The retainer fee is a percentage of your services that you will charge before working for your client, which is used as proof that the client is committed to working with you. The price is usually between 5-10% of the total service fee but, you can charge more if your reputation allows for it. Some clients don’t accept retainer fees and you should use your best judgment when deciding to work with them. I would only work for a client without a retainer fee if they have a big network that I could leverage in the future.

 

Having a clear pricing model and a way of showing this to your clients before starting your work for them will always save you time in future discussions. You always want to make sure that your clients understand what it is you are doing for them and why they are being charged the price you are setting.

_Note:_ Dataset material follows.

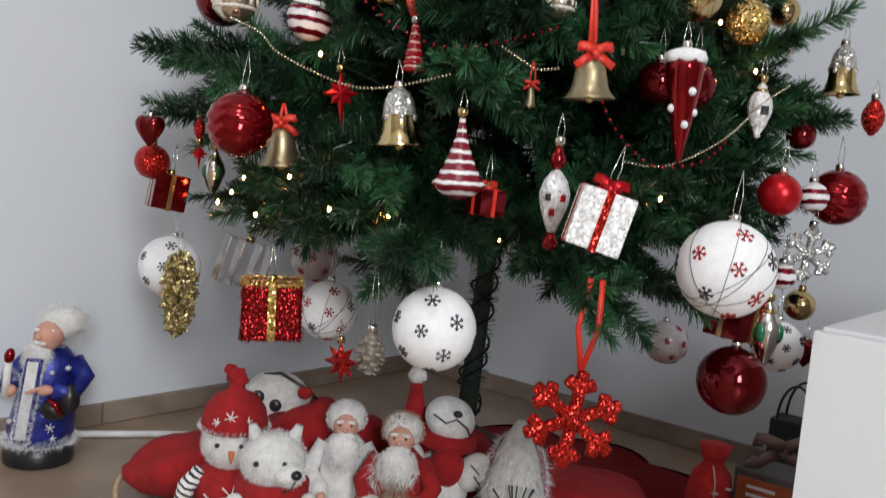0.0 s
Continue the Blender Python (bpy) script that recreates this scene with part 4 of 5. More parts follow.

If either of these are vague, you are doing your client a disservice. If you are shy about this topic of conversation when sending project proposals and setting initial client calls, there is a way to tackle that fear.

 

Questions Are The Best Starting Point When Explaining Your Pricing Structure

The best way to become more confident in talking about your fees is by showcasing your ability to understand your client. Instead of selling before naming the price of your fees, ask as many questions as possible. This will provide you with information necessary to tie your fees to their needs. When describing why you are pricing your services using your time, output, or results — bring the topic of conversation back to what the client needs from you.

 

If a client truly needs your services and if you are able to demonstrate how your services will clearly solve their problems, the conversation of setting your price will be easier to navigate. Hopefully, you will be able to communicate that you are charging not only for your services but, for an ongoing relationship with the client. You are charging to solve their current and future problems.

 

Lastly, finding the right price for your clients comes with experience. Additionally, you don’t need to leverage your own experience. Researching the advice of expert freelancers in your field can give you a ballpark figure to start working with. At the end of the day, play with the numbers.

 

If you find that prospective clients aren’t receptive to the current prices you are setting, perhaps you are charging too much or you need better clients. Experimentation will be the only way to determine which of these two scenarios is the real one.